--- start RECORDS FOR PROCESSING ---

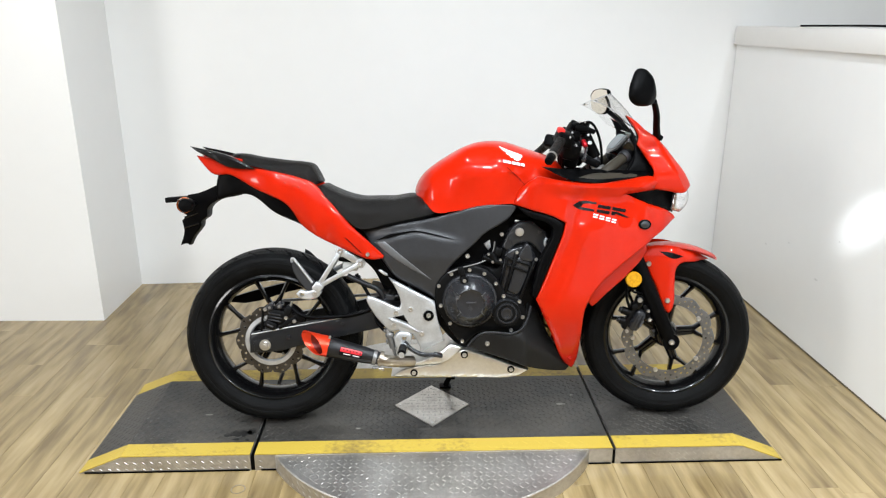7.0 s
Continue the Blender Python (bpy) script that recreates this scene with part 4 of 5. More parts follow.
part("brake_hose", tube(bmesh.new(), [(-0.610, -0.130, 0.432), (-0.585, -0.140, 0.412), (-0.555, -0.142, 0.402), (-0.480, -0.138, 0.400), (-0.400, -0.135, 0.408), (-0.330, -0.130, 0.430), (-0.290, -0.12, 0.450)], 0.0062), BLACK, bike, "black rear brake hose")
# chain side
part("chain_guard", shell([(-0.885, 0.420), (-0.800, 0.446), (-0.620, 0.486), (-0.400, 0.500), (-0.390, 0.478), (-0.620, 0.454), (-0.870, 0.408)], flat(0.118), 0.004, 0.024, 1, step=0.03), BLACK, bike, "black chain guard")
bm = lathe(bmesh.new(), [(0.100, 0.096), (0.100, 0.102), (0.060, 0.102), (0.060, 0.096)], 60, closed=True)
part("sprocket", bm, ENGINE_DARK, rear_wheel)
for side in (1, -1):
    bm = bmesh.new()
    a, b = Vector((-0.693, 0.099, 0.310 + side * 0.100)), Vector((-0.16, 0.099, 0.405 + side * 0.035))
    for k in range(46):
        q = a.lerp(b, (k + 0.5) / 46)
        box(bm, (0.0125, 0.011 if k % 2 else 0.016, 0.0085), Matrix.Translation(q) @ pose(0, 0, 0, 0, -math.degrees(math.atan2(b.z - a.z, b.x - a.x)), 0))
    part("drive_chain", bm, DULL, bike, "oily steel drive chain")

# ---- passenger footrests, rear end
hangers = []
for s in (-1, 1):
    bm = bmesh.new()
    pa, pb, pc = Vector((-0.444, s * 0.128, 0.624)), Vector((-0.377, s * 0.128, 0.582)), Vector((-0.522, s * 0.138, 0.503))
    for a, b, w0, w1 in ((pa, pc, 0.016, 0.015), (pb, pc, 0.016, 0.015), (pa, pb, 0.024, 0.020)):
        d = b - a
        box(bm, (w0, 0.013, d.length), Matrix.Translation((a + b) / 2) @ pose(0, 0, 0, 0, math.degrees(math.atan2(d.x, d.z)), 0) @ pose(0, 0, 0, 0, 0, 0), 0.004)
    for q, r in ((pa, 0.0165), (pb, 0.0165)):
        rod(bm, q + Vector((0, -0.008, 0)), q + Vector((0, 0.008, 0)), r, seg=24, bevel=0.003)
    box(bm, (0.034, 0.020, 0.034), Matrix.Translation(pc) @ pose(0, 0, 0, 0, 40, 0), 0.007)
    hangers.append(part("passenger_footrest_hanger", bm, ALUMINIUM, bike, "silver triangular passenger footrest hanger"))
for x, z in ((-0.444, 0.624), (-0.377, 0.582)):
    washer = lathe(bmesh.new(), [(0.0155, 0), (0.0155, 0.003), (0.0, 0.003)], 20)
    part("boss", washer, ALUMINIUM, hangers[0], at=pose(x, -0.131, z) @ Matrix.Diagonal((1, -1, 1, 1)))
    bolt(hangers[0], x, -0.132, z, 0.0095, deep=0.012)
HEEL = [(-0.604, 0.596), (-0.588, 0.588), (-0.540, 0.535), (-0.522, 0.512), (-0.528, 0.492), (-0.552, 0.490), (-0.578, 0.520), (-0.602, 0.566)]
heels = mirrored(lambda s: shell(HEEL, flat(0.146), 0.003, 0.006, s, step=0.02), "heel_plate", PLASTIC, "folded dark passenger footrest with silver edge")
part("heel_edge", tube(bmesh.new(), [(-0.604, -0.147, 0.590), (-0.602, -0.147, 0.603), (-0.590, -0.147, 0.592), (-0.566, -0.147, 0.560), (-0.538, -0.145, 0.520)], 0.0045, seg=10), ALUMINIUM, heels[0], "cast silver edge")
PEG = [(-0.592, 0.484), (-0.580, 0.496), (-0.558, 0.492), (-0.520, 0.500), (-0.508, 0.486), (-0.520, 0.470), (-0.548, 0.462), (-0.576, 0.468)]
peg = part("passenger_footrest", shell(PEG, lambda x, z: 0.156 - 0.15 * (x + 0.59), 0.005, 0.016, -1, step=0.012, holes=([(-0.578, 0.487), (-0.564, 0.486), (-0.566, 0.475), (-0.578, 0.475)],)), ALUMINIUM, bike, "silver cast passenger footrest mount")
bolt(peg, -0.530, -0.148, 0.484, 0.008)
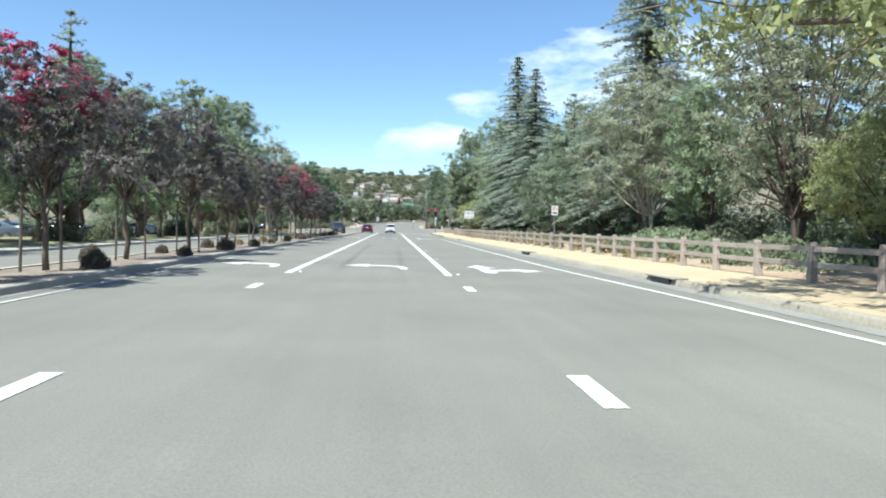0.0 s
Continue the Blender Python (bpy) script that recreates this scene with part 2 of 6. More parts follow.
SIGN_RED = mat("sign_red", (0.55, 0.03, 0.03), 0.5, vary=0.1, scale=2, fine=10, bump=0)
BOX_GREEN = mat("utility_green", (0.075, 0.115, 0.095), 0.55, vary=0.15, scale=1.5, fine=15, bump=0.05)
BOX_OLIVE = mat("cabinet_olive", (0.27, 0.25, 0.17), 0.6, vary=0.15, scale=1.5, fine=15, bump=0.05)
BOX_BEIGE = mat("cabinet_beige", (0.38, 0.34, 0.28), 0.6, vary=0.15, scale=1.5, fine=15, bump=0.05)
STUCCO = mat("stucco", (0.58, 0.53, 0.45), 0.9, vary=0.12, scale=0.6, fine=15, bump=0.2, object_random=0.12)
ROOF_TILE = mat("roof_tile", (0.24, 0.185, 0.145), 0.9, vary=0.25, scale=0.8, fine=6, bump=0.4)
WINDOW_DARK = mat("window_glass", (0.03, 0.035, 0.04), 0.08, vary=0.1, scale=1, fine=5, bump=0)
TYRE = mat("tyre_rubber", (0.022, 0.022, 0.022), 0.85, vary=0.2, scale=5, fine=40, bump=0.2)
ALLOY = mat("alloy_rim", (0.55, 0.55, 0.56), 0.3, 0.8, vary=0.1, scale=4, fine=20, bump=0)
UNDER = mat("underbody", (0.02, 0.02, 0.02), 0.8, vary=0.3, scale=4, fine=20, bump=0.2)
CAR_GLASS = mat("tinted_glass", (0.018, 0.024, 0.032), 0.06, vary=0.1, scale=1, fine=6, bump=0)
CHROME = mat("chrome", (0.62, 0.62, 0.62), 0.12, 1.0, vary=0.05, scale=3, fine=10, bump=0)
WHITE_PAINT = mat("white_car_paint", (0.656, 0.656, 0.631), 0.35, vary=0.05, scale=1.5, fine=8, bump=0, clear=0.5)
RED_PAINT = mat("dark_red_car_paint", (0.078, 0.005, 0.014), 0.25, 0.35, vary=0.08, scale=1.5, fine=60, bump=0, clear=1.0)
BLUE_PAINT = mat("dark_blue_car_paint", (0.012, 0.018, 0.03), 0.25, 0.3, vary=0.1, scale=1.5, fine=60, bump=0, clear=1.0)
GREY_PAINT = mat("grey_car_paint", (0.10, 0.12, 0.15), 0.28, 0.4, vary=0.1, scale=1.5, fine=60, bump=0, clear=1.0)
BLACK_TRIM = mat("black_trim", (0.02, 0.02, 0.02), 0.5, vary=0.2, scale=4, fine=20, bump=0.05)
TAIL_RED = mat("tail_lamp_red", (0.40, 0.015, 0.02), 0.15, vary=0.1, scale=8, fine=30, bump=0)
TAIL_DARK = mat("tail_lamp_smoked", (0.20, 0.01, 0.015), 0.12, vary=0.1, scale=8, fine=30, bump=0)
TAIL_LIT = glow_mat("lit_brake_lamp", (0.9, 0.03, 0.05), 0.45)
TAIL_AMBER = mat("tail_lamp_amber", (0.62, 0.13, 0.04), 0.15, vary=0.1, scale=8, fine=30, bump=0)
TAIL_CLEAR = mat("tail_lamp_clear", (0.50, 0.26, 0.22), 0.15, vary=0.1, scale=8, fine=30, bump=0)
HEADLAMP = mat("headlamp", (0.36, 0.38, 0.40), 0.3, vary=0.1, scale=8, fine=30, bump=0)
PLATE = mat("plate_white", (0.590, 0.599, 0.607), 0.5, vary=0.05, scale=5, fine=20, bump=0)
PLATE_BAR = mat("plate_dark_bars", (0.10, 0.11, 0.20), 0.5, vary=0.05, scale=5, fine=20, bump=0)

LEAF_OAK = leaf_mat("oak_leaves", (0.199, 0.239, 0.148), (0.141, 0.177, 0.109))
LEAF_MID = leaf_mat("street_tree_leaves", (0.26, 0.312, 0.179), (0.18, 0.233, 0.125))
LEAF_LIGHT = leaf_mat("light_leaves", (0.342, 0.391, 0.221), (0.236, 0.285, 0.155))
LEAF_SYC = leaf_mat("sycamore_leaves", (0.323, 0.328, 0.218), (0.212, 0.237, 0.15))
LEAF_POPLAR = leaf_mat("poplar_leaves", (0.198, 0.26, 0.14), (0.131, 0.184, 0.098))
LEAF_CEDAR = leaf_mat("cedar_needles", (0.327, 0.371, 0.288), (0.241, 0.284, 0.221))
LEAF_PINE = leaf_mat("pine_needles", (0.305, 0.35, 0.215), (0.215, 0.26, 0.155))
LEAF_YELLOW = leaf_mat("yellow_green_leaves", (0.40, 0.415, 0.185), (0.26, 0.29, 0.13))
LEAF_DUSK = leaf_mat("myrtle_leaves", (0.175, 0.155, 0.144), (0.131, 0.121, 0.107))
LEAF_RED = leaf_mat("myrtle_blossom", (0.46, 0.05, 0.12), (0.30, 0.03, 0.085))
STRAW = leaf_mat("straw_grass", (0.50, 0.40, 0.20), (0.36, 0.29, 0.14))
LEAF_DRY = leaf_mat("pale_dry_leaves", (0.40, 0.36, 0.30), (0.26, 0.235, 0.185))
LEAF_SHRUB = leaf_mat("shrub_leaves", (0.144, 0.157, 0.09), (0.093, 0.103, 0.059))
LEAF_LAV = leaf_mat("lavender_stems", (0.150, 0.125, 0.085), (0.10, 0.075, 0.060))
LEAF_OLIVE = leaf_mat("olive_leaves", (0.165, 0.170, 0.090), (0.105, 0.118, 0.065))
LEAF_STRAW = leaf_mat("straw_grass", (0.36, 0.30, 0.17), (0.28, 0.23, 0.12))
LEAF_IVY = leaf_mat("ground_cover", (0.216, 0.255, 0.146), (0.139, 0.169, 0.095))
LEAF_FLOWER = leaf_mat("yellow_flowers", (0.45, 0.33, 0.06), (0.16, 0.17, 0.06))
LEAF_PINK = leaf_mat("pale_oleander", (0.35, 0.27, 0.24), (0.14, 0.15, 0.08))

# ---- building helpers ----
def rise(y):
    """The road climbs gently past the stop line."""
    return 0.0 if y < 112 else 0.013 * (y - 112) if y < 170 else 0.754 + 0.016 * (y - 170)


def gz(x, y):
    """Height of the road surface: crowned at the median, climbing past the crossing."""
    return rise(y) + (-0.015 * x if x > -5 else 0.075 - 0.010 * (-5 - max(x, -40)))


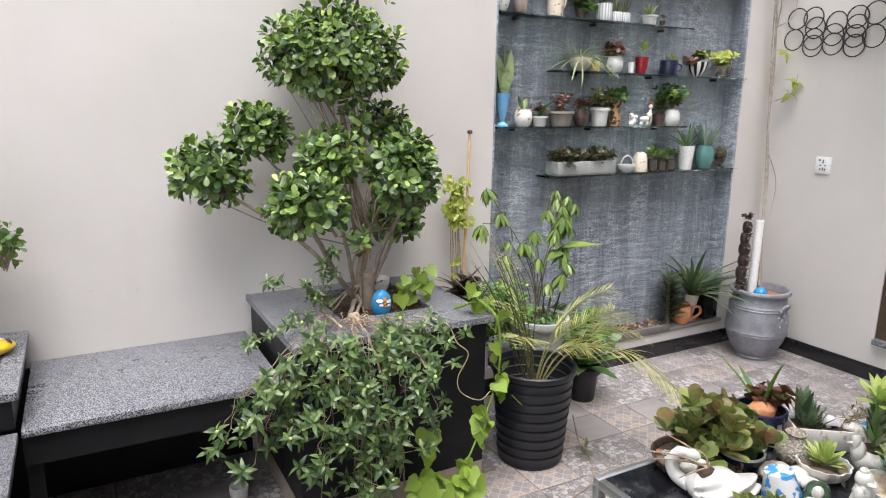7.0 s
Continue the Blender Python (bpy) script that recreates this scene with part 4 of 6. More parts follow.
for a, b, c in (((4.22, 3.2, 2.33), (4.05, 3.19, 2.40), (3.80, 3.2, 2.485)), ((4.23, 3.2, 2.62), (4.37, 3.08, 2.78), (4.385, 2.905, 2.81)), ((4.23, 3.2, 2.6), (4.37, 3.08, 2.74), (4.385, 3.013, 2.95)), ((4.25, 3.2, 2.85), (4.36, 3.15, 2.95), (4.385, 3.105, 3.045)),
                ((4.28, 3.2, 3.12), (4.385, 3.05, 3.12), (4.38, 2.9, 3.14)), ((4.28, 3.2, 3.15), (4.385, 3.0, 3.2), (4.38, 2.913, 3.404)), ((4.28, 3.2, 3.3), (4.37, 3.05, 3.38), (4.38, 2.95, 3.42)), ((4.26, 3.2, 3.12), (4.2, 3.17, 3.08), (4.14, 3.17, 3.02)),
                ((4.28, 3.2, 3.62), (3.93, 3.2, 3.54), (3.36, 3.2, 3.35)), ((4.2, 3.2, 3.8), (3.97, 3.19, 3.65), (3.53, 3.2, 3.39)), ((4.34, 3.16, 3.75), (4.385, 2.9, 3.57), (4.38, 2.57, 3.65)), ((4.33, 3.17, 3.8), (4.385, 2.7, 3.62), (4.38, 2.1, 3.5)), ((3.65, 3.2, 3.43), (3.62, 3.19, 3.5), (3.6, 3.2, 3.56)),
                ((4.29, 3.2, 1.85), (4.20, 3.14, 2.0), (3.98, 3.17, 2.03)), ((4.28, 3.2, 1.85), (4.37, 3.16, 1.92), (4.38, 3.17, 2.1)), ((4.22, 3.2, 2.3), (4.35, 3.17, 2.34), (4.38, 3.16, 2.46)), ((4.34, 3.2, 1.45), (4.38, 3.12, 1.5), (4.38, 3.1, 1.6)), ((4.30, 3.19, 1.2), (4.33, 3.12, 1.0), (4.28, 3.1, 0.8))):
    part("side_shoot", tube(bmesh.new(), bend([Vector(p) - o for p in (a, b, c)], 5), 0.0036, 0.0015, 5), VINE_STEM, climb)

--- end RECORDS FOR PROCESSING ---

◆ **EXERCISE BRIEF**
From the entries above, extract every line where the word "parts" appears.

◆ **ANSWER TO THE PROBLEM**
Continue the Blender Python (bpy) script that recreates this scene with part 4 of 5. More parts follow.
Continue the Blender Python (bpy) script that recreates this scene with part 2 of 6. More parts follow.
Continue the Blender Python (bpy) script that recreates this scene with part 4 of 6. More parts follow.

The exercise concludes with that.